───── Data entries

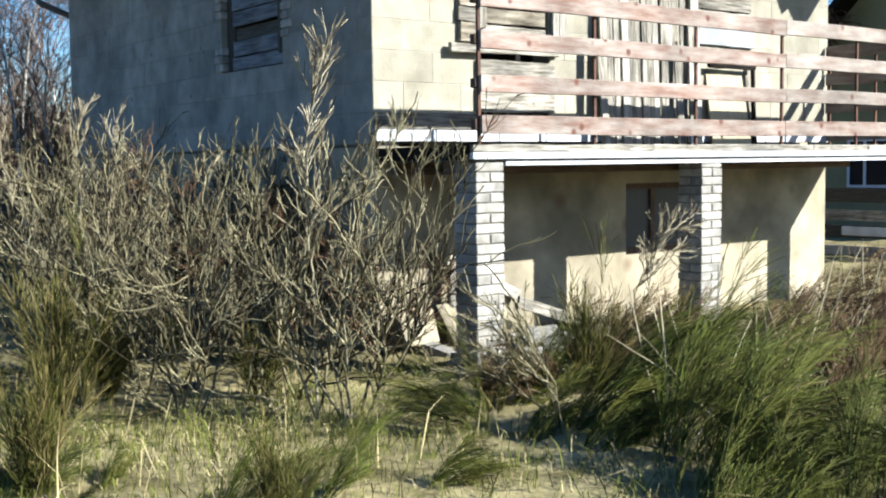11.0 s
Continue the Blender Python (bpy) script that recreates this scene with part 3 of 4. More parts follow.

──────────
───── Data entries

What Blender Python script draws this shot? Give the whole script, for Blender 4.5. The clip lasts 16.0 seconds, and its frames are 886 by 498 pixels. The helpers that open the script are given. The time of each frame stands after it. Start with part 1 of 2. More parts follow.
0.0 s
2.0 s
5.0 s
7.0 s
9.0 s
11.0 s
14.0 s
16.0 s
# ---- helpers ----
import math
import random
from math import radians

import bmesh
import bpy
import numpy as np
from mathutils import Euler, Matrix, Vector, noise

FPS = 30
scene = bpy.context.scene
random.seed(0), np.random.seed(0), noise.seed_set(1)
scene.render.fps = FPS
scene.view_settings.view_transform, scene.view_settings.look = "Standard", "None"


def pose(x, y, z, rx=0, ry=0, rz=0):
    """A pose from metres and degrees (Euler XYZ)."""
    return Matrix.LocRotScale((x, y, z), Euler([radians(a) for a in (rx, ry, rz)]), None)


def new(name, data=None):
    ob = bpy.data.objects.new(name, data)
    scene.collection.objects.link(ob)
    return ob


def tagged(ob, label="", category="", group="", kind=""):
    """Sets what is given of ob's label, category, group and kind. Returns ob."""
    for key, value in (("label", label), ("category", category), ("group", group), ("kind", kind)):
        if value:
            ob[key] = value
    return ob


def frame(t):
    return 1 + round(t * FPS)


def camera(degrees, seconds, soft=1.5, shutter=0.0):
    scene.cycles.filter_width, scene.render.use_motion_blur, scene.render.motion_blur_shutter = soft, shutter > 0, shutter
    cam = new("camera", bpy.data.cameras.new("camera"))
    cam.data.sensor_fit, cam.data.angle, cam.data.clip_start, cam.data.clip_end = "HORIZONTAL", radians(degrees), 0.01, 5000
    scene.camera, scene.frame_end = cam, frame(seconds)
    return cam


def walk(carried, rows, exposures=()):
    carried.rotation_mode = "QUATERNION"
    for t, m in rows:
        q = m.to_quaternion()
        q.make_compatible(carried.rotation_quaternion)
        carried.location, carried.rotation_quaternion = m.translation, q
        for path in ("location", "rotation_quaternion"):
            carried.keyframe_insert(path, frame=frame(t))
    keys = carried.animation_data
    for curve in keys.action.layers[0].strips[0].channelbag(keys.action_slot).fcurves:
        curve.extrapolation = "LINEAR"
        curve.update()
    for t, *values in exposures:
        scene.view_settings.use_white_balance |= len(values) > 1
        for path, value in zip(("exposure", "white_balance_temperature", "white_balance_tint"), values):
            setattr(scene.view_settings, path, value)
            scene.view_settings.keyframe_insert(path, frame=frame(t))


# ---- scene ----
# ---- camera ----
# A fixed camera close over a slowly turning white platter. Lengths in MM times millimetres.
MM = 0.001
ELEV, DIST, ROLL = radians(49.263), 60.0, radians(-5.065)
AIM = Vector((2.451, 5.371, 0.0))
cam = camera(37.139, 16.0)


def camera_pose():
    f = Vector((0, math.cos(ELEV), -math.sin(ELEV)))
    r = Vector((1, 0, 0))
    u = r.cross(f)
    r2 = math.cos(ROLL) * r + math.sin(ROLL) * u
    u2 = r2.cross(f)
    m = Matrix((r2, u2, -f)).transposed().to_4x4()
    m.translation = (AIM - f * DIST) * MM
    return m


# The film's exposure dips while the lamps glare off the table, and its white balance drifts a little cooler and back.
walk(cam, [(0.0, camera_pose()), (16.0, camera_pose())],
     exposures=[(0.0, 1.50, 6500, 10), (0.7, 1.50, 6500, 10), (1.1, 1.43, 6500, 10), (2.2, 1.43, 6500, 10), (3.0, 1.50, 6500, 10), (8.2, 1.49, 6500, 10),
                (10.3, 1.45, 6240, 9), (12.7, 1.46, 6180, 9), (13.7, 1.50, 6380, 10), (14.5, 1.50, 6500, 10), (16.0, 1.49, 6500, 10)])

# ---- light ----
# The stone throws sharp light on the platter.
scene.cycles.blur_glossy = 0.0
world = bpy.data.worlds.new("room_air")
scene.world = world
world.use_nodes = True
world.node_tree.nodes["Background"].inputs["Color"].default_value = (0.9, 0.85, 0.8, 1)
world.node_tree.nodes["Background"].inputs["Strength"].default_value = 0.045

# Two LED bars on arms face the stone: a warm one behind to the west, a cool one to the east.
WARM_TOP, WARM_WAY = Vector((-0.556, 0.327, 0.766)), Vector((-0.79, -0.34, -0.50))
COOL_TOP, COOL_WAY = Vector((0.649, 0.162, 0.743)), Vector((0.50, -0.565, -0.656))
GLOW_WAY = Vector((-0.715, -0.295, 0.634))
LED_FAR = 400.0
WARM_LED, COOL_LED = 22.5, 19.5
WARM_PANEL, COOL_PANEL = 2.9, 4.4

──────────
───── Data entries

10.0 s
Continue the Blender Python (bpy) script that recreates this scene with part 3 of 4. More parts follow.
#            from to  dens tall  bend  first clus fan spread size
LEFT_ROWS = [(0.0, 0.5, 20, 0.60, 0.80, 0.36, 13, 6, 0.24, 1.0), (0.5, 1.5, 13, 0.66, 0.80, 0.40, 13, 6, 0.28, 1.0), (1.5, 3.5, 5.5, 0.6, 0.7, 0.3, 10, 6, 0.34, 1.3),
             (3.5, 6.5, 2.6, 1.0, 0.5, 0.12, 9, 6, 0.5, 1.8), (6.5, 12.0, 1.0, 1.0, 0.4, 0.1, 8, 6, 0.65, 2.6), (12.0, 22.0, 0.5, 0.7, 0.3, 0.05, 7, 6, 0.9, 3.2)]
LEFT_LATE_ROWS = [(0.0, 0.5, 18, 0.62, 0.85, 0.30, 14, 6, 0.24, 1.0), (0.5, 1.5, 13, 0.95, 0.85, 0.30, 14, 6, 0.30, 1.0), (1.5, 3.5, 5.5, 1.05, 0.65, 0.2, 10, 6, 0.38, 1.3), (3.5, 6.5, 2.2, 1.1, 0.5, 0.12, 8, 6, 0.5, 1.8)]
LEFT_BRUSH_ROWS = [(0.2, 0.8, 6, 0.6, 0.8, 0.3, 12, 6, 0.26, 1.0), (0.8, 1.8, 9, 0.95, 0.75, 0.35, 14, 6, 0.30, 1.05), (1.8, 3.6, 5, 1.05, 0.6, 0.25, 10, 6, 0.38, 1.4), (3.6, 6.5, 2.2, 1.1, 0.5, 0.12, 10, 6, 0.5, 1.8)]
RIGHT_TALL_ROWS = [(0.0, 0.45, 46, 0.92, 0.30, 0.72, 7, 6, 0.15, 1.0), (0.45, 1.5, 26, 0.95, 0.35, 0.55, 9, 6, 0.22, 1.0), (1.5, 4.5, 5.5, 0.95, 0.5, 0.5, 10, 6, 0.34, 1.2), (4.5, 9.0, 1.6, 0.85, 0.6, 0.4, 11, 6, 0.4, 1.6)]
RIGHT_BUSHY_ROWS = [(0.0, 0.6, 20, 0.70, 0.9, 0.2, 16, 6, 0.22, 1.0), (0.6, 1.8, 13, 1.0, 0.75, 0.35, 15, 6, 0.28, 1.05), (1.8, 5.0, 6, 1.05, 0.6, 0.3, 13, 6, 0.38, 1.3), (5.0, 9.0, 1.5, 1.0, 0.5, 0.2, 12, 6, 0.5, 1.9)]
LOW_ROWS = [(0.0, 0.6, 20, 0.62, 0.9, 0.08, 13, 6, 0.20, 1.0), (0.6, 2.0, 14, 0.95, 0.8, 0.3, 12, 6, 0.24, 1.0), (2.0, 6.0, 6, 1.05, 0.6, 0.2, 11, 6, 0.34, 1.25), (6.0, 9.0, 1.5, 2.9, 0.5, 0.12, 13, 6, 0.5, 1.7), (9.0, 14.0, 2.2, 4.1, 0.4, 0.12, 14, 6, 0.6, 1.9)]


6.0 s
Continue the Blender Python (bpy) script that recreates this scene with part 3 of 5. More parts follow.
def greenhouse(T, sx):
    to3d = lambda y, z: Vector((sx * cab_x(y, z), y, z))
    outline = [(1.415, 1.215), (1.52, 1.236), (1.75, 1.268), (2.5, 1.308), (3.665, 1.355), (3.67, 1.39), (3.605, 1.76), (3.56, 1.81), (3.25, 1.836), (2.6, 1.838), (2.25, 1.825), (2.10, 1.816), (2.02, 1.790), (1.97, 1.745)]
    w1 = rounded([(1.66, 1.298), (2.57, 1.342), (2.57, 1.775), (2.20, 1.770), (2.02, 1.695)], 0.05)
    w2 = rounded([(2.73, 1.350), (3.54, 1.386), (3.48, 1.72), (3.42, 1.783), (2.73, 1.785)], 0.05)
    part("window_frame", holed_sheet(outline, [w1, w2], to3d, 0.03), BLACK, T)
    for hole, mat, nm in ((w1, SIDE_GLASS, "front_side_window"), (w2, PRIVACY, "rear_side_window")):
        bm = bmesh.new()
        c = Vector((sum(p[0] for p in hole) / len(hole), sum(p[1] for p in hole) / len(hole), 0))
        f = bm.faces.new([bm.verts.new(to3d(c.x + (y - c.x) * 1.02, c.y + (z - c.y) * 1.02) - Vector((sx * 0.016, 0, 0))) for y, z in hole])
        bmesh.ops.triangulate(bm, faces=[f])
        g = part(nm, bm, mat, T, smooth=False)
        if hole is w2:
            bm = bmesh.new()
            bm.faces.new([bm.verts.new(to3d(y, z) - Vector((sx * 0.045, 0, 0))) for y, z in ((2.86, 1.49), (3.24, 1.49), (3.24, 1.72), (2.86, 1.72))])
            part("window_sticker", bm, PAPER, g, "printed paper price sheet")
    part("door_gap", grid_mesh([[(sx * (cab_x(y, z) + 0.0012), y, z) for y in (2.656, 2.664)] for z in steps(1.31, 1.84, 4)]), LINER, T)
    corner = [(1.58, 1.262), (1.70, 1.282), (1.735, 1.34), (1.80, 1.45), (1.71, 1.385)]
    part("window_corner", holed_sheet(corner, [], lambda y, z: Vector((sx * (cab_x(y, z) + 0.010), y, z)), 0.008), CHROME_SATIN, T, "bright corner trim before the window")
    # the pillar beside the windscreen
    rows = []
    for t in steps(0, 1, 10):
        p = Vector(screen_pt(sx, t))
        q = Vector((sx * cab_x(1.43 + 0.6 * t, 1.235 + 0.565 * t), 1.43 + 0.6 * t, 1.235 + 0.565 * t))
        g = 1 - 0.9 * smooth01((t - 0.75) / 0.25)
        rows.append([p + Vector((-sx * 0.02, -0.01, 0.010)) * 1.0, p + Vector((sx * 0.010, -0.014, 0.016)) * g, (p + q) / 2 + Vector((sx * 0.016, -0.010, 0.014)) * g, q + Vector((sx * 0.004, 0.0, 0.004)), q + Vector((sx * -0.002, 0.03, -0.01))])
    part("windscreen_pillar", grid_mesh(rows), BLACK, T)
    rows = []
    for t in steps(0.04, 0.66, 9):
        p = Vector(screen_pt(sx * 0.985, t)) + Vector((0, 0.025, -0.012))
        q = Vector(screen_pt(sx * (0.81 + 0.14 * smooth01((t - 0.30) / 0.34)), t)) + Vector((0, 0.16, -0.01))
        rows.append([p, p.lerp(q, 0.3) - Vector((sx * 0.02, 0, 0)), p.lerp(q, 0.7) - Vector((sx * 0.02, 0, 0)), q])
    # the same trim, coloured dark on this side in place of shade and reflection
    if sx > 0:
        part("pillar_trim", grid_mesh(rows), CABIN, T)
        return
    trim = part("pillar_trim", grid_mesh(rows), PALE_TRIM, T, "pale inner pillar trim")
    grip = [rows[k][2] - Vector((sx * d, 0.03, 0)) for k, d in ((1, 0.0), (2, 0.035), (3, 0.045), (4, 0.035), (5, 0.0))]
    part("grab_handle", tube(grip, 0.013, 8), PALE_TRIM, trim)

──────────

State how many lines of the listing include the word "render". Reply with the number alone.

### [Result for this exercise]
2